Start of Dataset extract
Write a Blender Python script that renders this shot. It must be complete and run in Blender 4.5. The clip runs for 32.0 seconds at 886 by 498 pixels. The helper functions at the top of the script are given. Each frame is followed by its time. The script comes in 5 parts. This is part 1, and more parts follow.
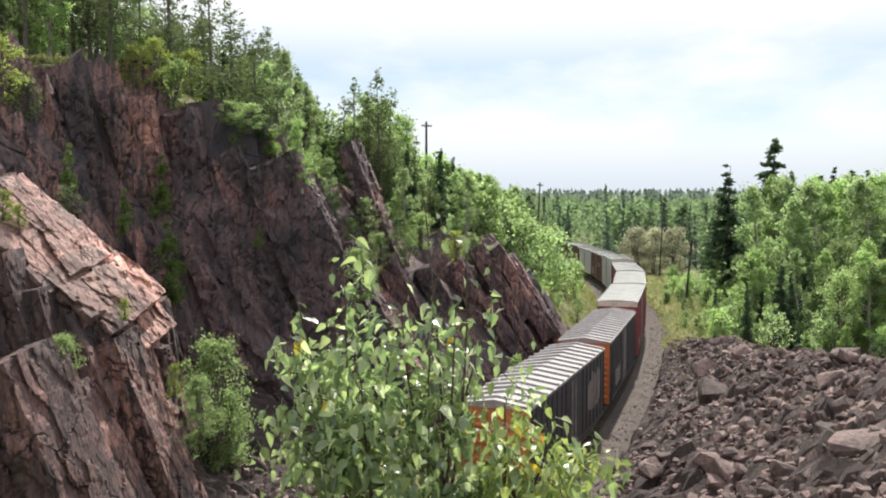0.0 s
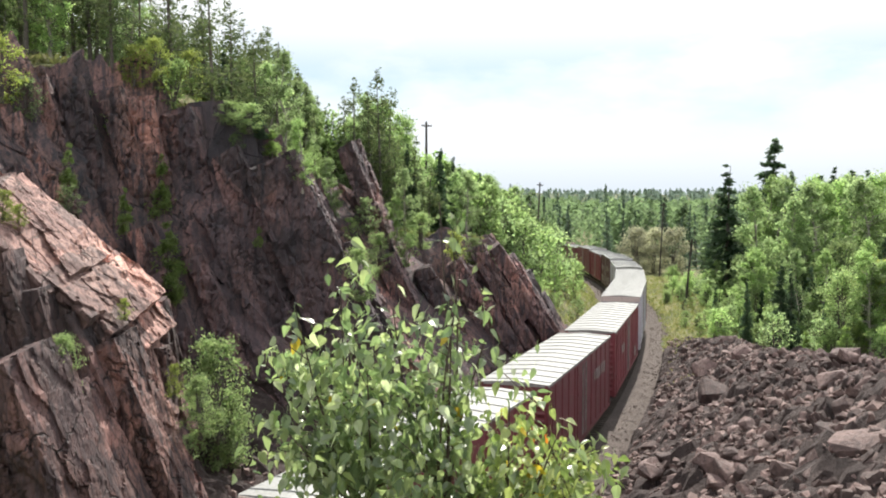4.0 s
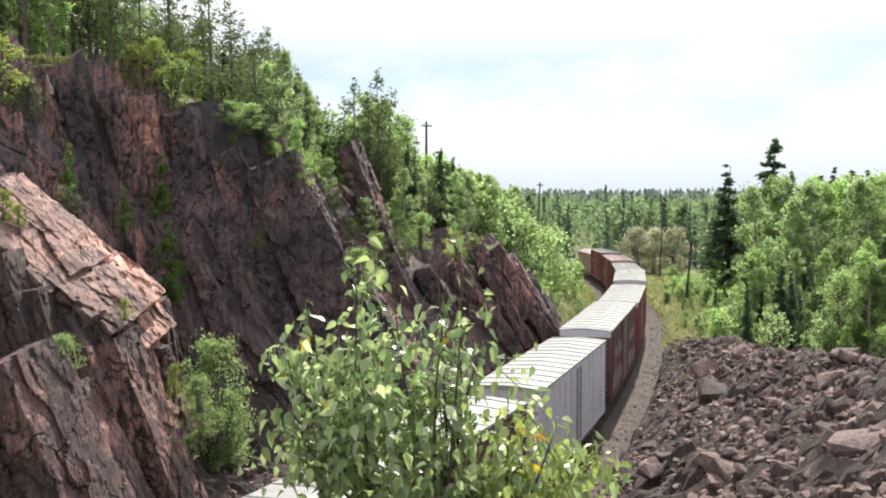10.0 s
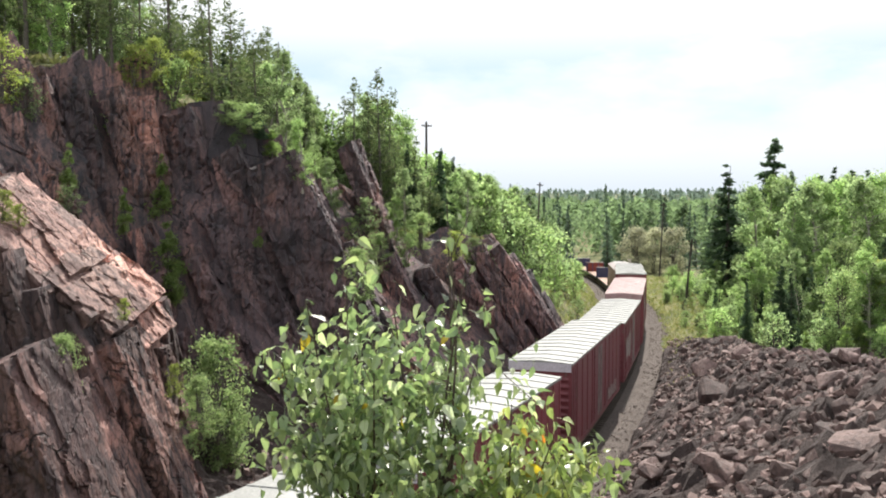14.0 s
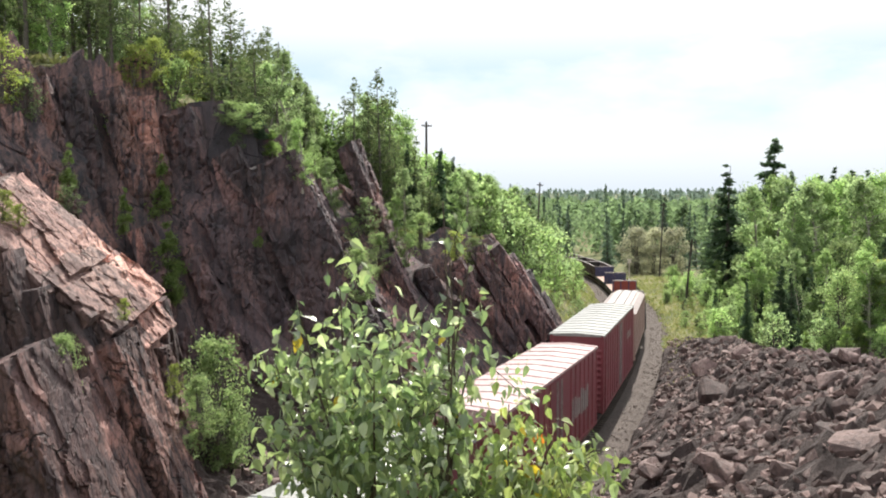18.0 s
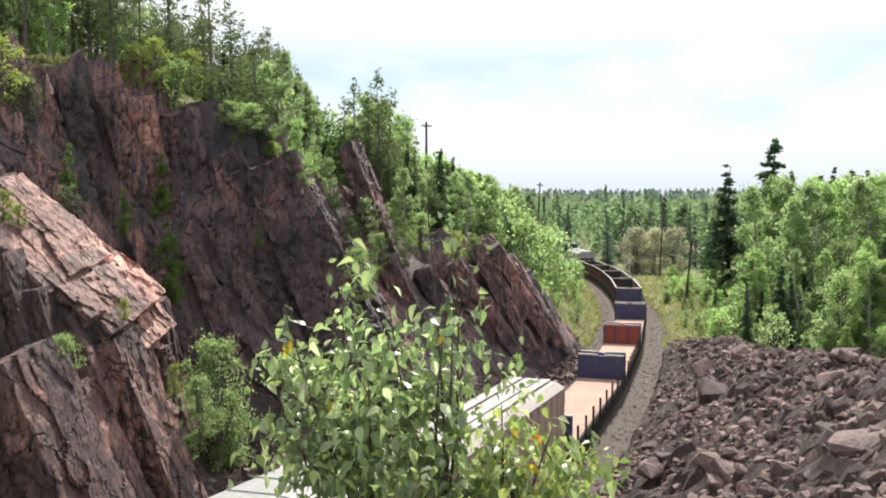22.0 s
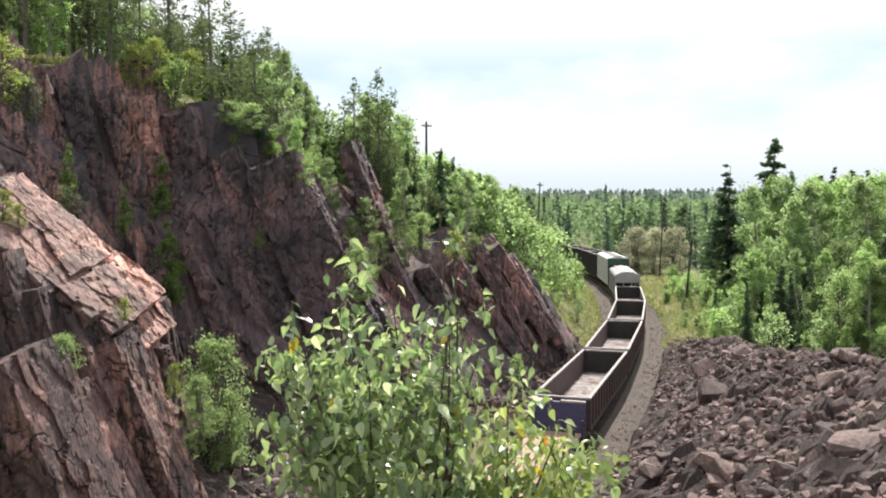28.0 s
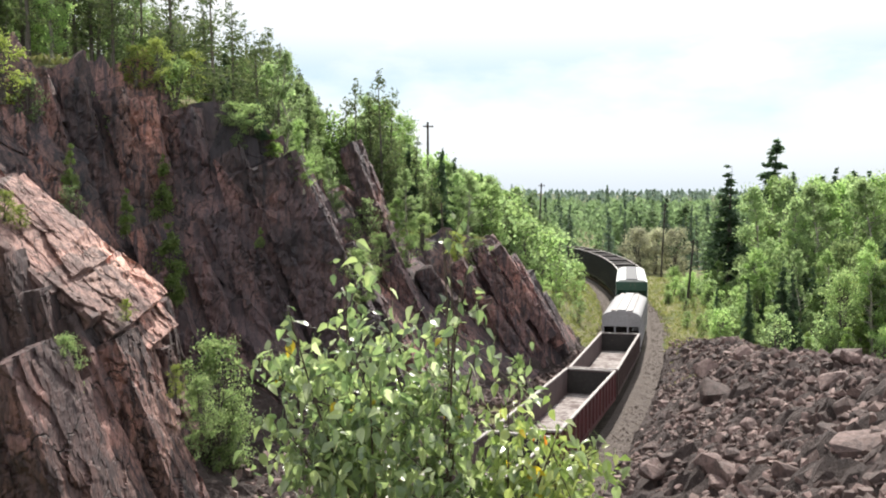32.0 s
End of Dataset extract
Leave out the pictures and reproduce the rest of the listing exactly.

= Exercise result =
Write a Blender Python script that renders this shot. It must be complete and run in Blender 4.5. The clip runs for 32.0 seconds at 886 by 498 pixels. The helper functions at the top of the script are given. Each frame is followed by its time. The script comes in 5 parts. This is part 1, and more parts follow.
0.0 s
4.0 s
10.0 s
14.0 s
18.0 s
22.0 s
28.0 s
32.0 s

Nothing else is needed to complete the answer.